__Problem statement__
Restate every line of the material, word for word.

__Material__

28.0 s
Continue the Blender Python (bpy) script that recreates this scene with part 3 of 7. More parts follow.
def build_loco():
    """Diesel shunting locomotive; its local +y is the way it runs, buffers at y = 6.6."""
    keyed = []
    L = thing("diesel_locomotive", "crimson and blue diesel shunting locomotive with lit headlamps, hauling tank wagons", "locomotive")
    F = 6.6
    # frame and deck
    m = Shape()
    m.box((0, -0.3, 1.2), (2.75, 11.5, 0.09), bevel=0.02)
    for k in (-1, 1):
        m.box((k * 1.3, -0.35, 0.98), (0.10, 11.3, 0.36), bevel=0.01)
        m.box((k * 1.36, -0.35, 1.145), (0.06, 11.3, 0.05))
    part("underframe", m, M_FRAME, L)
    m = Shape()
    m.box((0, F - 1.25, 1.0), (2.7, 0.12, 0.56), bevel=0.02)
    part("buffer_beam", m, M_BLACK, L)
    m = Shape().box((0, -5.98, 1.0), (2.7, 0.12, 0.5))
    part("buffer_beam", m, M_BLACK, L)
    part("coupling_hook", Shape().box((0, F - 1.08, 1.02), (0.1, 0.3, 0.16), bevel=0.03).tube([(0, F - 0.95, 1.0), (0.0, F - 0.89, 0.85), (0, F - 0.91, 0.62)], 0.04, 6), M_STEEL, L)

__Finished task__
28.0 s
Continue the Blender Python (bpy) script that recreates this scene with part 3 of 7. More parts follow.
def build_loco():
    """Diesel shunting locomotive; its local +y is the way it runs, buffers at y = 6.6."""
    keyed = []
    L = thing("diesel_locomotive", "crimson and blue diesel shunting locomotive with lit headlamps, hauling tank wagons", "locomotive")
    F = 6.6
    # frame and deck
    m = Shape()
    m.box((0, -0.3, 1.2), (2.75, 11.5, 0.09), bevel=0.02)
    for k in (-1, 1):
        m.box((k * 1.3, -0.35, 0.98), (0.10, 11.3, 0.36), bevel=0.01)
        m.box((k * 1.36, -0.35, 1.145), (0.06, 11.3, 0.05))
    part("underframe", m, M_FRAME, L)
    m = Shape()
    m.box((0, F - 1.25, 1.0), (2.7, 0.12, 0.56), bevel=0.02)
    part("buffer_beam", m, M_BLACK, L)
    m = Shape().box((0, -5.98, 1.0), (2.7, 0.12, 0.5))
    part("buffer_beam", m, M_BLACK, L)
    part("coupling_hook", Shape().box((0, F - 1.08, 1.02), (0.1, 0.3, 0.16), bevel=0.03).tube([(0, F - 0.95, 1.0), (0.0, F - 0.89, 0.85), (0, F - 0.91, 0.62)], 0.04, 6), M_STEEL, L)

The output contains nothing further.